EXTRACTED DATA

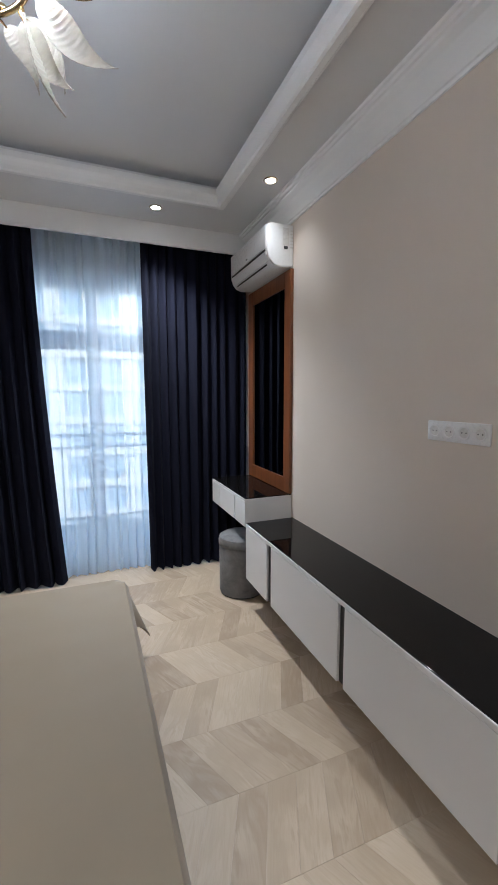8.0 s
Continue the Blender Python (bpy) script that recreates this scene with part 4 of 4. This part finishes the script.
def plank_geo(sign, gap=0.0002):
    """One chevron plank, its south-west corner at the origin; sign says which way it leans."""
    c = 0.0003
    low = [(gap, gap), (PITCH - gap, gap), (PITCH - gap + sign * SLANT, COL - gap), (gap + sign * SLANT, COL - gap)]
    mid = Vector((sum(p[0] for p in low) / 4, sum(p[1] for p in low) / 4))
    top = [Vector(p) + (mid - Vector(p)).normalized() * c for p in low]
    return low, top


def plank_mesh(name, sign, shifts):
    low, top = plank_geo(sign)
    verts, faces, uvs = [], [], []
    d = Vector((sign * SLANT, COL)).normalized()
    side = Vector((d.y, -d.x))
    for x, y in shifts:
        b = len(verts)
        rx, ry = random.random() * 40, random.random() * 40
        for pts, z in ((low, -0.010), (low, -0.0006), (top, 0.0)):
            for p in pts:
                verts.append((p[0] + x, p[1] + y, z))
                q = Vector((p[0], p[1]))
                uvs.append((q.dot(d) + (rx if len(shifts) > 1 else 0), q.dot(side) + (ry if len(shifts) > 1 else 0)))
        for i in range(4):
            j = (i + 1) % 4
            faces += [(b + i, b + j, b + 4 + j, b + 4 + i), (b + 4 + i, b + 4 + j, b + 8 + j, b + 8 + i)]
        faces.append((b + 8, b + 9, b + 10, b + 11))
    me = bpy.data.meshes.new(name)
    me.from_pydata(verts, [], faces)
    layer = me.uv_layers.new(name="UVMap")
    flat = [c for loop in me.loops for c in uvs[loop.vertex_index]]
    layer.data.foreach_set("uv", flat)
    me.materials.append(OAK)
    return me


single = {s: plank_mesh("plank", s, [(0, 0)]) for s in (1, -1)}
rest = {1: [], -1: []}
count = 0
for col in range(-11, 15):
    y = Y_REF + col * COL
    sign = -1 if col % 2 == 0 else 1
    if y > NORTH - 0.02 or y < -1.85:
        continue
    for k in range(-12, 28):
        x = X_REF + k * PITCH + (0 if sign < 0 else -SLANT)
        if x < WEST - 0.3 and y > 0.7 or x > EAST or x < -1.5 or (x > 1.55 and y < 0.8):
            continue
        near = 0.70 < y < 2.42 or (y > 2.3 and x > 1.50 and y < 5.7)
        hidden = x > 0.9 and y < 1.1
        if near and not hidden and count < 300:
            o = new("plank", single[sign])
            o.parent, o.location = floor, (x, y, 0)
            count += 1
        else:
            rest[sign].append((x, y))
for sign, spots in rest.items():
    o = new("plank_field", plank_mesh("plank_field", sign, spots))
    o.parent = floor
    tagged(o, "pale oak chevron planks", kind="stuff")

...

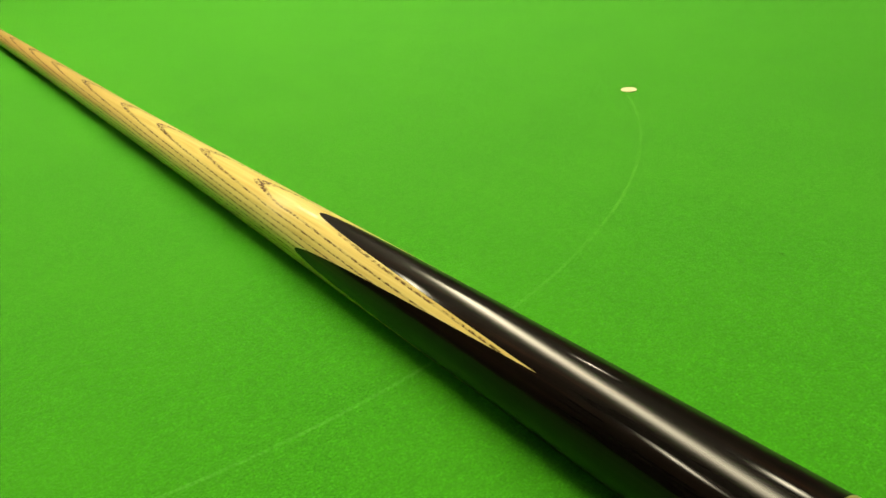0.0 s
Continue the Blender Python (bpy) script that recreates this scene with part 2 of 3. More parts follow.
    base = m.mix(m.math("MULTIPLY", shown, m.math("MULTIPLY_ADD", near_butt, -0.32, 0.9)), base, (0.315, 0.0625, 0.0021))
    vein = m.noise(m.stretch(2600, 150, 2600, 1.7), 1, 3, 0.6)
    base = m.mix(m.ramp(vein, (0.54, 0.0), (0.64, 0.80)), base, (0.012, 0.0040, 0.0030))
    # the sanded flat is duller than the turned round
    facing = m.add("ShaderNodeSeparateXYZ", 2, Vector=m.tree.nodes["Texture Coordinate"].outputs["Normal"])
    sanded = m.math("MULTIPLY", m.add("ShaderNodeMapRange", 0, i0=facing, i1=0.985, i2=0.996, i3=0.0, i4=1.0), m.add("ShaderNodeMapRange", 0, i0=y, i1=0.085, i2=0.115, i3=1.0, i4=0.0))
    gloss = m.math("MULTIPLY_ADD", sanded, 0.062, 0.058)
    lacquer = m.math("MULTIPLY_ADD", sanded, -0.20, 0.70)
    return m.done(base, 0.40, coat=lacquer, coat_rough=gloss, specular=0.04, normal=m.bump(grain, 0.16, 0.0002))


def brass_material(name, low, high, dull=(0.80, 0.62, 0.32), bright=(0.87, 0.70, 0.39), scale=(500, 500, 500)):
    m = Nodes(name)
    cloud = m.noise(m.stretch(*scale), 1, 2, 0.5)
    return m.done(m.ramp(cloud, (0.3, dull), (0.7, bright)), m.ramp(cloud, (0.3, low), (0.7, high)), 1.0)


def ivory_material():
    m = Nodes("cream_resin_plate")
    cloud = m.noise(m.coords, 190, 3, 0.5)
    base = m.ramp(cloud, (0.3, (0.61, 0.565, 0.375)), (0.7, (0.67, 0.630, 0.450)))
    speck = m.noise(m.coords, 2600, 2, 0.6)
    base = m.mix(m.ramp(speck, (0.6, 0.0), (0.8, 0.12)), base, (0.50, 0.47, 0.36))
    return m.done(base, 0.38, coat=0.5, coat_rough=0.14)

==

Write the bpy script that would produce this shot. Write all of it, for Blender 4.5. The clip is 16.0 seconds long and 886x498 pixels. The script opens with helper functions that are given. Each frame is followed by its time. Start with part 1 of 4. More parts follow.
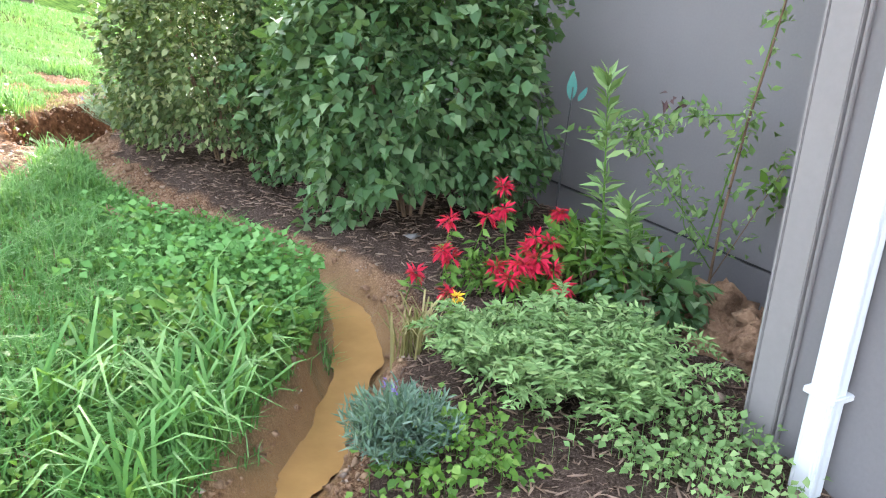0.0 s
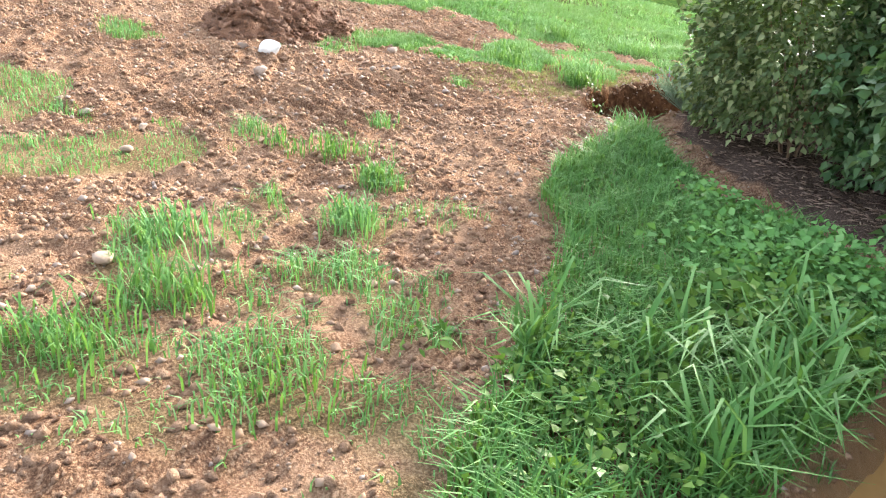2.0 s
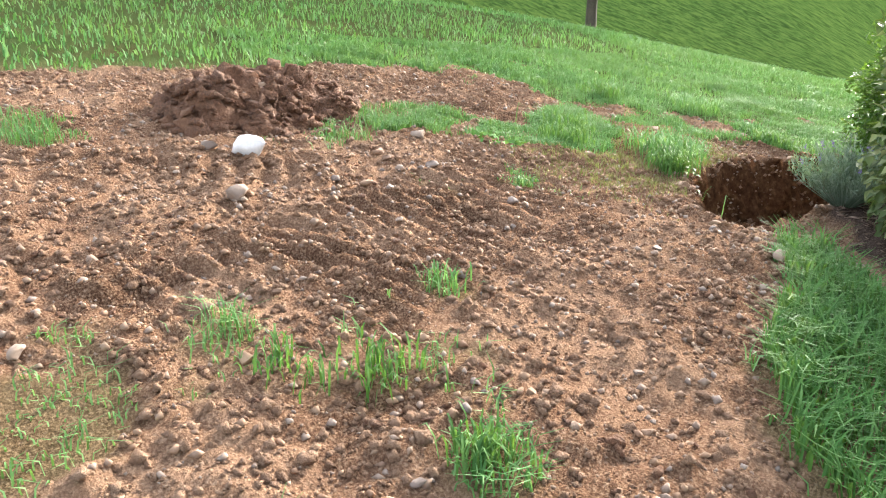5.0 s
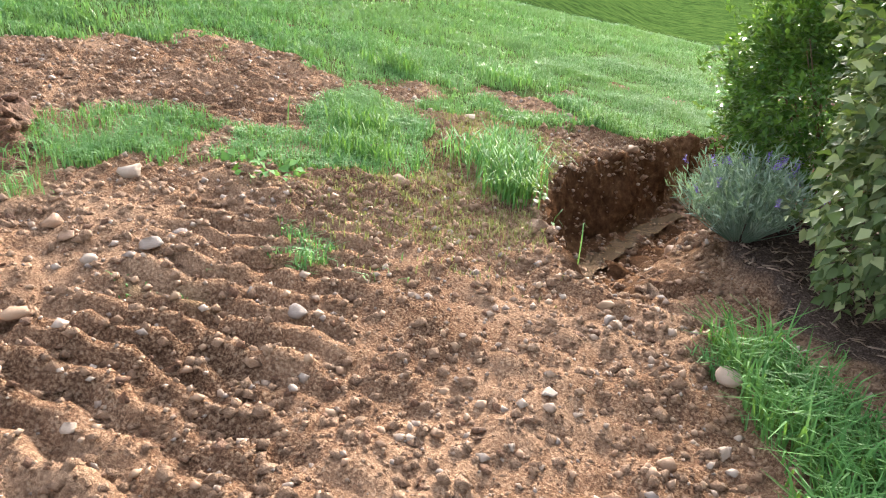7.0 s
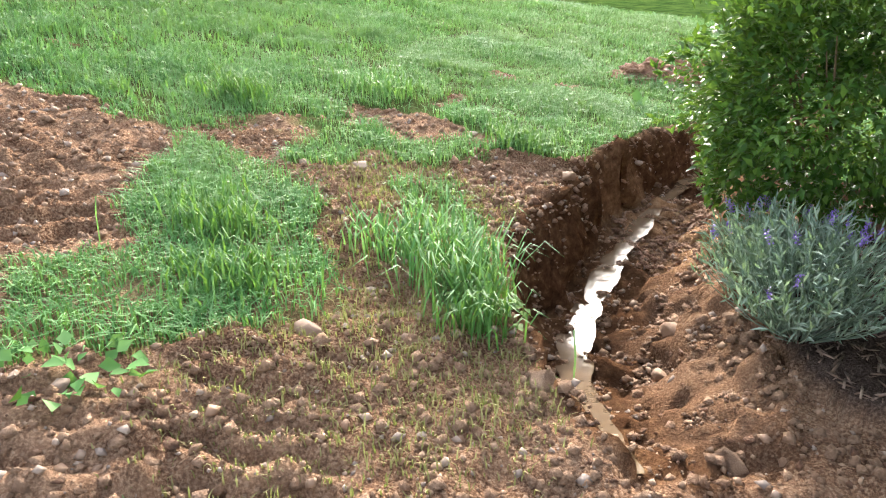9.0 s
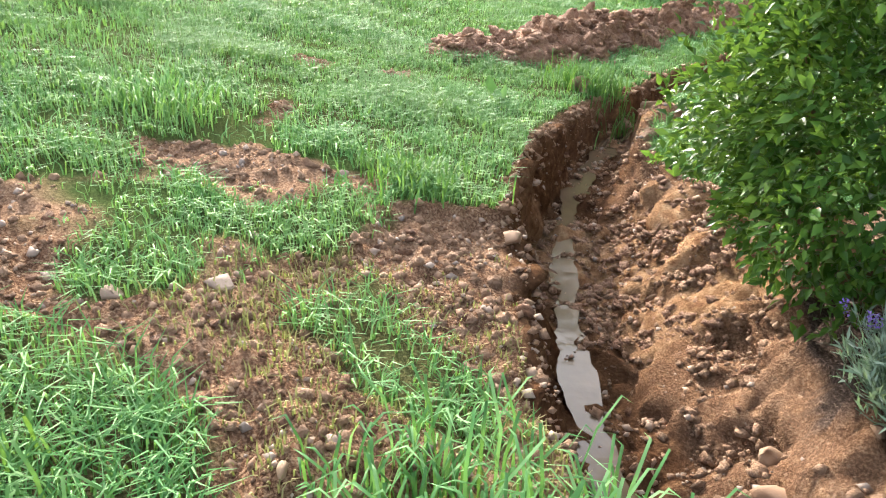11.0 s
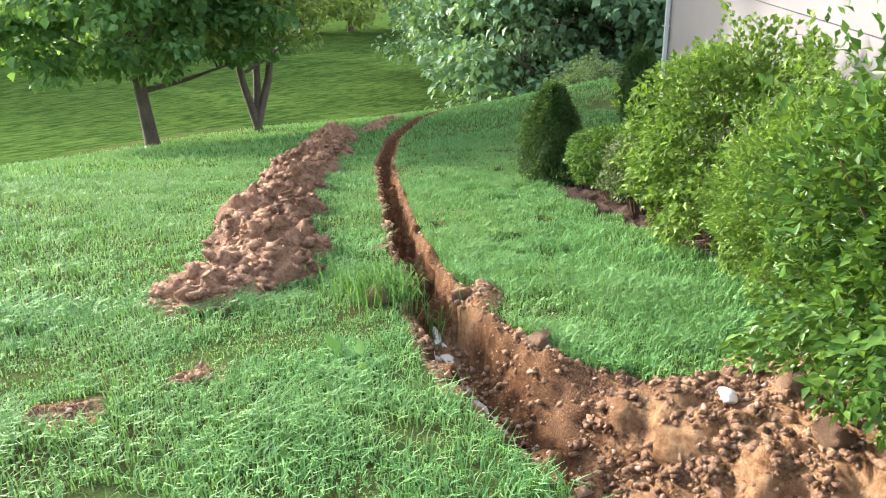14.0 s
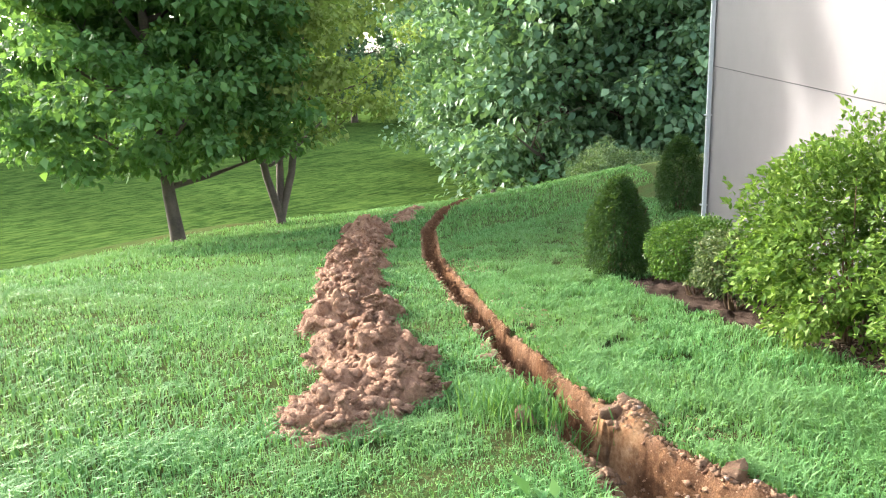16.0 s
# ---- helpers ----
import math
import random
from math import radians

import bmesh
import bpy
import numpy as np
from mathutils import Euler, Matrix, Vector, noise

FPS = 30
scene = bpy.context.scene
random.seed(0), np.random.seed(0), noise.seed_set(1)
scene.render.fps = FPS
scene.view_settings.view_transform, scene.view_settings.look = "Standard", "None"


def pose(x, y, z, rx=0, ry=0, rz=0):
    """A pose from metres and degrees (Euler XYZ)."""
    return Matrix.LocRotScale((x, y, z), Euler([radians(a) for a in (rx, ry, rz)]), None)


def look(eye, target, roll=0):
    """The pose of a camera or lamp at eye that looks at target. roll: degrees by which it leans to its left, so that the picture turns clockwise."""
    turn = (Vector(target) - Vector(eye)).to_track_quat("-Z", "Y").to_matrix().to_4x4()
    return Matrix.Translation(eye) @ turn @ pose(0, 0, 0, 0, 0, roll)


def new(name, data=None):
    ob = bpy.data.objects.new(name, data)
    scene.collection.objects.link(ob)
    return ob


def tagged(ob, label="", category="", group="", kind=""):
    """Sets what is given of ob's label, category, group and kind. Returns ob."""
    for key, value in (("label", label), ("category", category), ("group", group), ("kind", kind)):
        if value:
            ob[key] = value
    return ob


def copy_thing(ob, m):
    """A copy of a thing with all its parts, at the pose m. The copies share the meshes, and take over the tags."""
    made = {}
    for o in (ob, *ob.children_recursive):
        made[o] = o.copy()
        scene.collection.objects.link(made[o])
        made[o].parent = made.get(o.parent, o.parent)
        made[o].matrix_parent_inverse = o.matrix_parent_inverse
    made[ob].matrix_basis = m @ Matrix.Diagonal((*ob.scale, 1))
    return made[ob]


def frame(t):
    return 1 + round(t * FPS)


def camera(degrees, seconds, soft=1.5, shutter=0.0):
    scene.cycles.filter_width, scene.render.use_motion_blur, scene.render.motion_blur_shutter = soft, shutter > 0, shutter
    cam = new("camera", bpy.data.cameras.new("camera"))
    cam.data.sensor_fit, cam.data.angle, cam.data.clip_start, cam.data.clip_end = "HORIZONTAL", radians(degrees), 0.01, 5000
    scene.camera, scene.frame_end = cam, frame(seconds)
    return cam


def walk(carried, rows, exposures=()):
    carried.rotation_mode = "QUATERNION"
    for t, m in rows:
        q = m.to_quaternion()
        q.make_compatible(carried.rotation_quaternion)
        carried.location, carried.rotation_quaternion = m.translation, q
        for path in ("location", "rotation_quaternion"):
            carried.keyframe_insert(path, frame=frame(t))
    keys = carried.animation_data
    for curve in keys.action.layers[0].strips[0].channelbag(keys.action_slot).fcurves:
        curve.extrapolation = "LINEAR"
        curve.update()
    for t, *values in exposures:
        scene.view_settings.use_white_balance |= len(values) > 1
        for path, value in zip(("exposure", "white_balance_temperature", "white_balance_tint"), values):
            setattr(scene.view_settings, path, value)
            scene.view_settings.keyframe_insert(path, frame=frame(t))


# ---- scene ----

WORK INSTRUCTIONS
Copy all lines in the listing above where the string "collection" appears.

EXPECTED OUTPUT
    scene.collection.objects.link(ob)
        scene.collection.objects.link(made[o])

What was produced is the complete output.